- TASK MATERIAL
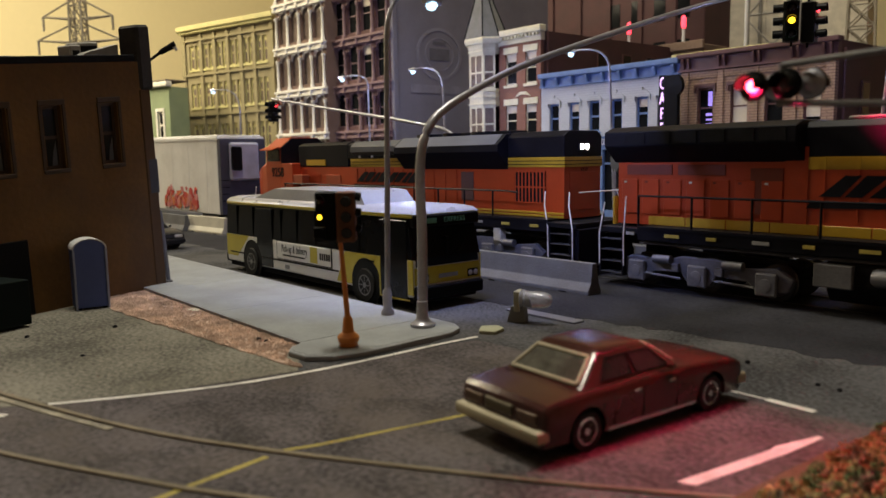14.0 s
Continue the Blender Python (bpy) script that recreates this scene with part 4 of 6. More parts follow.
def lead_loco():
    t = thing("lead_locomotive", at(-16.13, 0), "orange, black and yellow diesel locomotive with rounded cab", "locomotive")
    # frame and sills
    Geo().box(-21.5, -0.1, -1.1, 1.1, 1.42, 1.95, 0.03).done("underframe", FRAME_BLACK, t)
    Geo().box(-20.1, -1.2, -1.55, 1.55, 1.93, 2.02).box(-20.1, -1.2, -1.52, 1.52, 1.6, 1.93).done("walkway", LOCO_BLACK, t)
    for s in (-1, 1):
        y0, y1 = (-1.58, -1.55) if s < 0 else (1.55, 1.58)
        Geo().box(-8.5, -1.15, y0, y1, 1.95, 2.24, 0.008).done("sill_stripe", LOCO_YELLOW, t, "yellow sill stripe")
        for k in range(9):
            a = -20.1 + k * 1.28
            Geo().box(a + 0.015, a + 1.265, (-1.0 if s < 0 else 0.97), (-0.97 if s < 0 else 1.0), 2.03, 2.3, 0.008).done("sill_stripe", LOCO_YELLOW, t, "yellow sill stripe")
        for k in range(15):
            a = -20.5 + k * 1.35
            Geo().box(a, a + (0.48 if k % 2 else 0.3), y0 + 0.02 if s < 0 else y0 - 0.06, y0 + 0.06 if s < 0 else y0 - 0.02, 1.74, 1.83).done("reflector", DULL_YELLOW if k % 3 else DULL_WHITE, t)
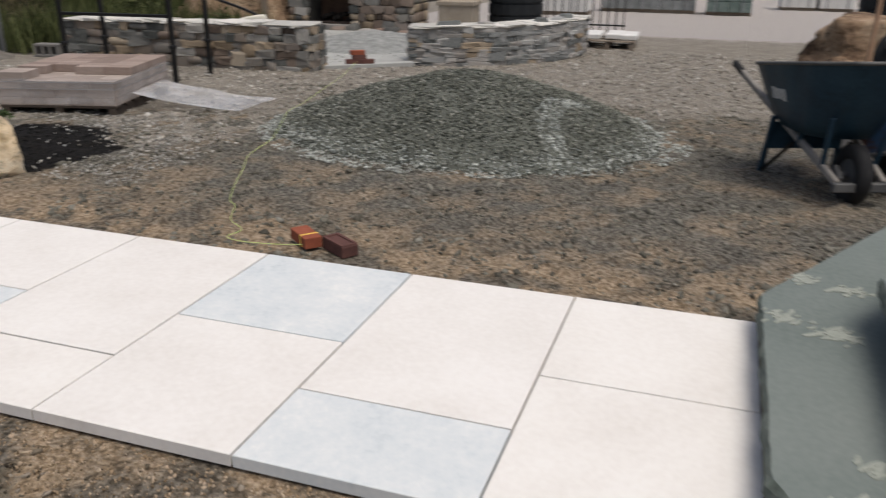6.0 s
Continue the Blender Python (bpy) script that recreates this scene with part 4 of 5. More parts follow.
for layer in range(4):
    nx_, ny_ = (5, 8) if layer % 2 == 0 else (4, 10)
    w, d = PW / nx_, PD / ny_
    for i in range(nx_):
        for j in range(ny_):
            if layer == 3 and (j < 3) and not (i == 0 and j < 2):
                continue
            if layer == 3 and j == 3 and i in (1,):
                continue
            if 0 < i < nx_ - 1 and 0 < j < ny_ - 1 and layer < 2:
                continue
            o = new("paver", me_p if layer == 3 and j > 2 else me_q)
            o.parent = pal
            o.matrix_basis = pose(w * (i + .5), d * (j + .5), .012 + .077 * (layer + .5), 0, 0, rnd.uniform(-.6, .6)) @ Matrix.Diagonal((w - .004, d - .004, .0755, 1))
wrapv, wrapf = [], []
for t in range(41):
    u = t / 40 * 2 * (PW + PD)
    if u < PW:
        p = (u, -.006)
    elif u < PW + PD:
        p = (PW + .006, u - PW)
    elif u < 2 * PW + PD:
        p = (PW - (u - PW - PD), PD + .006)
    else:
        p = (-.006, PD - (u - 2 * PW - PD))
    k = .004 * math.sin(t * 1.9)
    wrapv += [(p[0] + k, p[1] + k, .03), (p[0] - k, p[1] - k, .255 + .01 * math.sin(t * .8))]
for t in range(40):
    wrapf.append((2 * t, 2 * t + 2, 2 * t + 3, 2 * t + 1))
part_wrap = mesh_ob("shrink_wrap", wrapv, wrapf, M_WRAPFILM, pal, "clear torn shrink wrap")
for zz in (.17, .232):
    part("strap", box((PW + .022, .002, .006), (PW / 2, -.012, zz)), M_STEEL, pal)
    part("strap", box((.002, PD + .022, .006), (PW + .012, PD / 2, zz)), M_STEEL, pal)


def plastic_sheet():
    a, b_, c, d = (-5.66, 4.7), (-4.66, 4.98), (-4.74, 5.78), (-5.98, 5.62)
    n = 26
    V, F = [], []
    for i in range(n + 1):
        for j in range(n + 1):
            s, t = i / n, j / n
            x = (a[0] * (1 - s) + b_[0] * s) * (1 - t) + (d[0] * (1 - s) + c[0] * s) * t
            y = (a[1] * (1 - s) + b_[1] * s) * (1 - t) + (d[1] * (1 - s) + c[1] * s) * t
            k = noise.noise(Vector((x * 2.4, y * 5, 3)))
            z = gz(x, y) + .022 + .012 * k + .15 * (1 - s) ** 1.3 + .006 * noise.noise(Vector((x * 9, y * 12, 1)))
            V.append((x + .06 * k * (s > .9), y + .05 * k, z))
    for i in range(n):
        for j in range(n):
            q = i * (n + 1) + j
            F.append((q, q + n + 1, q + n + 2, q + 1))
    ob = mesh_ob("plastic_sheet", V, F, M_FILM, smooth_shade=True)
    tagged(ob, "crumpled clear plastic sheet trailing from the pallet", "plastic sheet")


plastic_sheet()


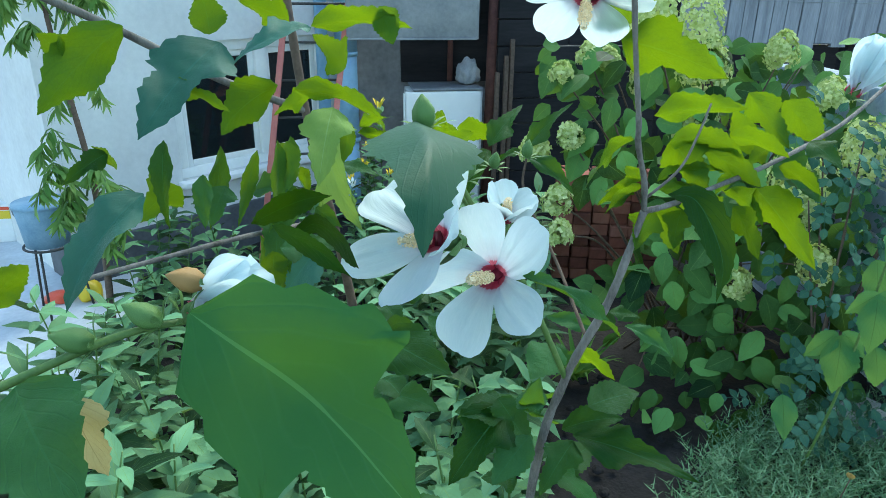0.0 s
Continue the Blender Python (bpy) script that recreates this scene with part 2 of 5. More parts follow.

- SET PROBLEM
Return all the entries word for word, but omit any pictures they contain.

- OUTPUT
14.0 s
Continue the Blender Python (bpy) script that recreates this scene with part 4 of 6. More parts follow.
def lead_loco():
    t = thing("lead_locomotive", at(-16.13, 0), "orange, black and yellow diesel locomotive with rounded cab", "locomotive")
    # frame and sills
    Geo().box(-21.5, -0.1, -1.1, 1.1, 1.42, 1.95, 0.03).done("underframe", FRAME_BLACK, t)
    Geo().box(-20.1, -1.2, -1.55, 1.55, 1.93, 2.02).box(-20.1, -1.2, -1.52, 1.52, 1.6, 1.93).done("walkway", LOCO_BLACK, t)
    for s in (-1, 1):
        y0, y1 = (-1.58, -1.55) if s < 0 else (1.55, 1.58)
        Geo().box(-8.5, -1.15, y0, y1, 1.95, 2.24, 0.008).done("sill_stripe", LOCO_YELLOW, t, "yellow sill stripe")
        for k in range(9):
            a = -20.1 + k * 1.28
            Geo().box(a + 0.015, a + 1.265, (-1.0 if s < 0 else 0.97), (-0.97 if s < 0 else 1.0), 2.03, 2.3, 0.008).done("sill_stripe", LOCO_YELLOW, t, "yellow sill stripe")
        for k in range(15):
            a = -20.5 + k * 1.35
            Geo().box(a, a + (0.48 if k % 2 else 0.3), y0 + 0.02 if s < 0 else y0 - 0.06, y0 + 0.06 if s < 0 else y0 - 0.02, 1.74, 1.83).done("reflector", DULL_YELLOW if k % 3 else DULL_WHITE, t)
6.0 s
Continue the Blender Python (bpy) script that recreates this scene with part 4 of 5. More parts follow.
for layer in range(4):
    nx_, ny_ = (5, 8) if layer % 2 == 0 else (4, 10)
    w, d = PW / nx_, PD / ny_
    for i in range(nx_):
        for j in range(ny_):
            if layer == 3 and (j < 3) and not (i == 0 and j < 2):
                continue
            if layer == 3 and j == 3 and i in (1,):
                continue
            if 0 < i < nx_ - 1 and 0 < j < ny_ - 1 and layer < 2:
                continue
            o = new("paver", me_p if layer == 3 and j > 2 else me_q)
            o.parent = pal
            o.matrix_basis = pose(w * (i + .5), d * (j + .5), .012 + .077 * (layer + .5), 0, 0, rnd.uniform(-.6, .6)) @ Matrix.Diagonal((w - .004, d - .004, .0755, 1))
wrapv, wrapf = [], []
for t in range(41):
    u = t / 40 * 2 * (PW + PD)
    if u < PW:
        p = (u, -.006)
    elif u < PW + PD:
        p = (PW + .006, u - PW)
    elif u < 2 * PW + PD:
        p = (PW - (u - PW - PD), PD + .006)
    else:
        p = (-.006, PD - (u - 2 * PW - PD))
    k = .004 * math.sin(t * 1.9)
    wrapv += [(p[0] + k, p[1] + k, .03), (p[0] - k, p[1] - k, .255 + .01 * math.sin(t * .8))]
for t in range(40):
    wrapf.append((2 * t, 2 * t + 2, 2 * t + 3, 2 * t + 1))
part_wrap = mesh_ob("shrink_wrap", wrapv, wrapf, M_WRAPFILM, pal, "clear torn shrink wrap")
for zz in (.17, .232):
    part("strap", box((PW + .022, .002, .006), (PW / 2, -.012, zz)), M_STEEL, pal)
    part("strap", box((.002, PD + .022, .006), (PW + .012, PD / 2, zz)), M_STEEL, pal)


def plastic_sheet():
    a, b_, c, d = (-5.66, 4.7), (-4.66, 4.98), (-4.74, 5.78), (-5.98, 5.62)
    n = 26
    V, F = [], []
    for i in range(n + 1):
        for j in range(n + 1):
            s, t = i / n, j / n
            x = (a[0] * (1 - s) + b_[0] * s) * (1 - t) + (d[0] * (1 - s) + c[0] * s) * t
            y = (a[1] * (1 - s) + b_[1] * s) * (1 - t) + (d[1] * (1 - s) + c[1] * s) * t
            k = noise.noise(Vector((x * 2.4, y * 5, 3)))
            z = gz(x, y) + .022 + .012 * k + .15 * (1 - s) ** 1.3 + .006 * noise.noise(Vector((x * 9, y * 12, 1)))
            V.append((x + .06 * k * (s > .9), y + .05 * k, z))
    for i in range(n):
        for j in range(n):
            q = i * (n + 1) + j
            F.append((q, q + n + 1, q + n + 2, q + 1))
    ob = mesh_ob("plastic_sheet", V, F, M_FILM, smooth_shade=True)
    tagged(ob, "crumpled clear plastic sheet trailing from the pallet", "plastic sheet")


plastic_sheet()


0.0 s
Continue the Blender Python (bpy) script that recreates this scene with part 2 of 5. More parts follow.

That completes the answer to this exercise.